Postby SSSdave » Tue Dec 08, 2015 9:55 pm

The need to leave information with others while out in the field and to maintain periodic contact is generally a wise need as Maverick has related. And it has never been easier than in this era. He is however not addressing minor numbers of enthusiasts that live rather independent lives. His audience is particularly those married folks and especially those with children, dependents, significant others, and close loved ones. In case I ever become a news item, members here can refer to the below as to why it came to pass without any you-should-ovs.

At the other extreme are single persons without dependents, significant others, or living near relatives that are into hard core outdoor activities like the surfer who goes on extended vacations sampling shores at a whim day to day, the ski bum that visits a sequence of resorts, the solo thru trail backpacker out for weeks, the day hiker solo touring big parks in The West, or the rich world traveler out in foreign lands for weeks, and others.
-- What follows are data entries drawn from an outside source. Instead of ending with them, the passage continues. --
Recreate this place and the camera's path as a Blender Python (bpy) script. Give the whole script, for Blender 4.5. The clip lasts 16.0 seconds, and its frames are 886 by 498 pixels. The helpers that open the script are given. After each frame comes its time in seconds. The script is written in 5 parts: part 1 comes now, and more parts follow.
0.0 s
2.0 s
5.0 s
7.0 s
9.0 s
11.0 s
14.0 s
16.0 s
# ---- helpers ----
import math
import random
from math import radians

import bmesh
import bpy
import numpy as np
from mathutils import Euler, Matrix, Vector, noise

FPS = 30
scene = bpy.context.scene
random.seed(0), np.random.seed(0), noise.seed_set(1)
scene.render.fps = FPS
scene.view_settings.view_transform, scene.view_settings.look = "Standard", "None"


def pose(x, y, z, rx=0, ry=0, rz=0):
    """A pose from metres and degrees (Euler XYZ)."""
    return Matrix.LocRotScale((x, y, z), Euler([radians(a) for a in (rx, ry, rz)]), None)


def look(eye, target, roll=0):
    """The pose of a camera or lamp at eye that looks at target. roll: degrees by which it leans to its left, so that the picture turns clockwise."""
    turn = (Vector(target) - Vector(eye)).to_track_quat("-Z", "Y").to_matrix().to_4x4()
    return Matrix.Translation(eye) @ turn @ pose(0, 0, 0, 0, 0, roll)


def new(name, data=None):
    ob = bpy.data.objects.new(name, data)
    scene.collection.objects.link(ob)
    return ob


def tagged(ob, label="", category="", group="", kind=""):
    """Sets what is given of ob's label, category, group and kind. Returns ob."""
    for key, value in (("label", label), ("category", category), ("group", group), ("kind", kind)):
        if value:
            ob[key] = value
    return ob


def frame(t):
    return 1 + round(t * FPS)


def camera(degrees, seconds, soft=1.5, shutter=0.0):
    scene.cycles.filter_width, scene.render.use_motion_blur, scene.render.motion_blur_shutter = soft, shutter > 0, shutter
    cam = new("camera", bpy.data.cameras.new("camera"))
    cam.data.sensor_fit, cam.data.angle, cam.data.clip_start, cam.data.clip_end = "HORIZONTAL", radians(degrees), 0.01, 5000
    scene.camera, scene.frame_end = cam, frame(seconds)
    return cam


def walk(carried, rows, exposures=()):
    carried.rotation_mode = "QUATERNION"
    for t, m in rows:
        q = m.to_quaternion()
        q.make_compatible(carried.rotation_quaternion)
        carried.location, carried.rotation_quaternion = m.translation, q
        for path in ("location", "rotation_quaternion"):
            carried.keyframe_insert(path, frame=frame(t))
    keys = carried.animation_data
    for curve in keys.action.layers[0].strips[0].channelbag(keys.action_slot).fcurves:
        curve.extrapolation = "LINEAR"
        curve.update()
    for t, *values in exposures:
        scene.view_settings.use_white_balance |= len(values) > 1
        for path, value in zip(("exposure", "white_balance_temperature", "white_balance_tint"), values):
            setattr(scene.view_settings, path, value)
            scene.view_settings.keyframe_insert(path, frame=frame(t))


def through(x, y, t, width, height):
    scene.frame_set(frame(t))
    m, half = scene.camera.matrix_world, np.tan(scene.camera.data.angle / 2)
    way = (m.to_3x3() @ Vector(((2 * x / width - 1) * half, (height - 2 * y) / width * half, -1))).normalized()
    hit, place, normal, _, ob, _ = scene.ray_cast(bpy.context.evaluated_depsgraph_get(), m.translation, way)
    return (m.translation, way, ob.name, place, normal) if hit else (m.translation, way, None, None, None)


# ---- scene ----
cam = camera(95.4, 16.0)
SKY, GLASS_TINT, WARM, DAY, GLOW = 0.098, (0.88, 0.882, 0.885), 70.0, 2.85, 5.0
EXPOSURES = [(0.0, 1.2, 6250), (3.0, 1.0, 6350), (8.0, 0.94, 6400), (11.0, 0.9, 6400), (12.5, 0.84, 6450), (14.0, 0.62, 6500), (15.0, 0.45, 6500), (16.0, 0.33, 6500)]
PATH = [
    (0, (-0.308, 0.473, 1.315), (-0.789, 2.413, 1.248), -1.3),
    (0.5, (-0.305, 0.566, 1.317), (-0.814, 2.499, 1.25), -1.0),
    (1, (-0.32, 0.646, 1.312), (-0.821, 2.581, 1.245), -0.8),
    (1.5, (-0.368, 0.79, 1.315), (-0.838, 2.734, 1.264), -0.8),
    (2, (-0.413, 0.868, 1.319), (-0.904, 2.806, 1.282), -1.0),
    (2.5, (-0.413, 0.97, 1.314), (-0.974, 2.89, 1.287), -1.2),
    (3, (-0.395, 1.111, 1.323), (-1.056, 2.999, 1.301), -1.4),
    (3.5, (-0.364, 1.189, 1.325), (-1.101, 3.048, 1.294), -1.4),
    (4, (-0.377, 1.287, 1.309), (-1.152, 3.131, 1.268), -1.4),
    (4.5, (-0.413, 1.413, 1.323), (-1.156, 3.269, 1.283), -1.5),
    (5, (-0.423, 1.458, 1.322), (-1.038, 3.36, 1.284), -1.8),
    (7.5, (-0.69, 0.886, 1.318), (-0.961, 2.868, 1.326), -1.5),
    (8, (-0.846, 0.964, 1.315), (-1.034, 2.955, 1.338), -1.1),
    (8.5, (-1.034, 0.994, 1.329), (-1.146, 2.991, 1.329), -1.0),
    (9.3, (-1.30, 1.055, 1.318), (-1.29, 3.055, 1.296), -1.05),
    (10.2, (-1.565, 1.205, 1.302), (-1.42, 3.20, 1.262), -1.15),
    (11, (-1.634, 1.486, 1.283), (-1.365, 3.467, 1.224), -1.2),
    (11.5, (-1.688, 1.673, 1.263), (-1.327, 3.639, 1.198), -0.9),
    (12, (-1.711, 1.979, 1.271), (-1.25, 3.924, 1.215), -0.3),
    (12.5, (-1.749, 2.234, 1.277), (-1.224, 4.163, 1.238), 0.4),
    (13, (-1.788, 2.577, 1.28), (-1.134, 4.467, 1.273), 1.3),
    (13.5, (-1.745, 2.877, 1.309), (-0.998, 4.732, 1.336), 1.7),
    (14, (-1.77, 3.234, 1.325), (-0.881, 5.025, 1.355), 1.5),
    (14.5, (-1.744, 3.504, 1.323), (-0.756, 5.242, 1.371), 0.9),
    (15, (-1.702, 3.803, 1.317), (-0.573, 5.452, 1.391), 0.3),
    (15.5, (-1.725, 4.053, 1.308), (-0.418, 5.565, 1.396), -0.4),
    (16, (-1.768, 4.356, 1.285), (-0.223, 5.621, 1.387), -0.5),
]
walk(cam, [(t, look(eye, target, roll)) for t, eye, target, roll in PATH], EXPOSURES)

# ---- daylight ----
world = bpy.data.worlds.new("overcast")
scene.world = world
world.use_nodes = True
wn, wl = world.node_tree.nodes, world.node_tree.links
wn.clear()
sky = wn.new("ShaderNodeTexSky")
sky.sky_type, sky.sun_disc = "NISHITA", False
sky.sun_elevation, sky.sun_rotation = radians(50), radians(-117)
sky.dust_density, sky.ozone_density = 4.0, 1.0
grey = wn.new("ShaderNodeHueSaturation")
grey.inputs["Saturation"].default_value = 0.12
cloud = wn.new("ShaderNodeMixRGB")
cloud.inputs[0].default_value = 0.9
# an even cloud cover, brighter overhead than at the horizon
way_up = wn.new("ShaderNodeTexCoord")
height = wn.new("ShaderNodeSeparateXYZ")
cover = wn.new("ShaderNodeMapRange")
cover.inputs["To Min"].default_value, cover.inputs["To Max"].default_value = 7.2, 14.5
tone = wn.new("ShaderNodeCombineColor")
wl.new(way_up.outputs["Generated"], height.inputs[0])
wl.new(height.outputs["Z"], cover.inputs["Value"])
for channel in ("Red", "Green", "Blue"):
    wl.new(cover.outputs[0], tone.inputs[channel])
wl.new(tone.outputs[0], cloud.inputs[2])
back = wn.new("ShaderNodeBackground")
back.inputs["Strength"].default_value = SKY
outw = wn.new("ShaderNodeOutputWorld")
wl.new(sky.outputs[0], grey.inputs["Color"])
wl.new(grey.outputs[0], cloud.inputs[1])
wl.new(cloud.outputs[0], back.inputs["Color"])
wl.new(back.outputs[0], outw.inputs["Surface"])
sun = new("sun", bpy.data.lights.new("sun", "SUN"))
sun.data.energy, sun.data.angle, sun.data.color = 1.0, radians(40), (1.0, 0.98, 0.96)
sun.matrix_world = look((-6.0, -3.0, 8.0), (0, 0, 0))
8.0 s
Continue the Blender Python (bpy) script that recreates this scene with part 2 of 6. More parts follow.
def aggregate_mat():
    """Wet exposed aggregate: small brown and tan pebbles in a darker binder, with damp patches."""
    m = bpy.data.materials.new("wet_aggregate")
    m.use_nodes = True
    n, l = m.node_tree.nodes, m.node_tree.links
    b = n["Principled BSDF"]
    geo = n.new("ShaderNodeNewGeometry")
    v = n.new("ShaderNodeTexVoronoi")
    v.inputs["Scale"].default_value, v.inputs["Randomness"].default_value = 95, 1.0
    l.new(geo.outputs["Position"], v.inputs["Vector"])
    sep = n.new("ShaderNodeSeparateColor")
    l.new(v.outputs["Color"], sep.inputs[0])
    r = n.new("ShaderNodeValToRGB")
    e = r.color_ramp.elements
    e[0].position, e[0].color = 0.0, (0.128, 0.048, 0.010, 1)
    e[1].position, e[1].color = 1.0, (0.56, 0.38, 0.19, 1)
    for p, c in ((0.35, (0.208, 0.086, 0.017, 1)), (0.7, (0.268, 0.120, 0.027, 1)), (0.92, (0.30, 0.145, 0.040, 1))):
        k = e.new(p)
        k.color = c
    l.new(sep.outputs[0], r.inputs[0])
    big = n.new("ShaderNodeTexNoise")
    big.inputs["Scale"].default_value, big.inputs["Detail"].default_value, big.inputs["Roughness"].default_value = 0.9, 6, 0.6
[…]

Most of those such people have loved ones like parents, siblings, close friends, work peers etc but when out for extended adventures, most are unlikely to keep in close contact with others. I'm one of those people and have been living on that dangerous edge for decades much like our ancestral hunters that wandered off for weeks during days when communication was nada.

In this era when off for several days, I email a couple relatives with modest summary itineraries and thoughts but not with the expectation someone ought to do something if I don't show up days beyond. Note in this Internet era I do email them with a couple days of returning but decades ago often didn't even phone. And recently purchased a smartphone that will allow somewhat more remote communications. I do large numbers of day or weekend trips and tell no one what I am doing in part because I often make decisions at the last minute. For instance lots of my resort ski days are decided when I wake up at 4am then web check how much fresh snow some storm left. As a corporate worker my employer would after 2 or 3 days missing from a return to work date, likely look up my contact info in HR and phone up noted relatives. If on a backpacking trip the next contact would be the USNF or NP wilderness office to see what I might have filed. A lot of my spring trips are road trips into desert regions where no one is likely to have a clue what I've been doing. Heck the desert without water is flat out deadly for a solo injured person. If I ever become missing it is likely going to be a recovery situation.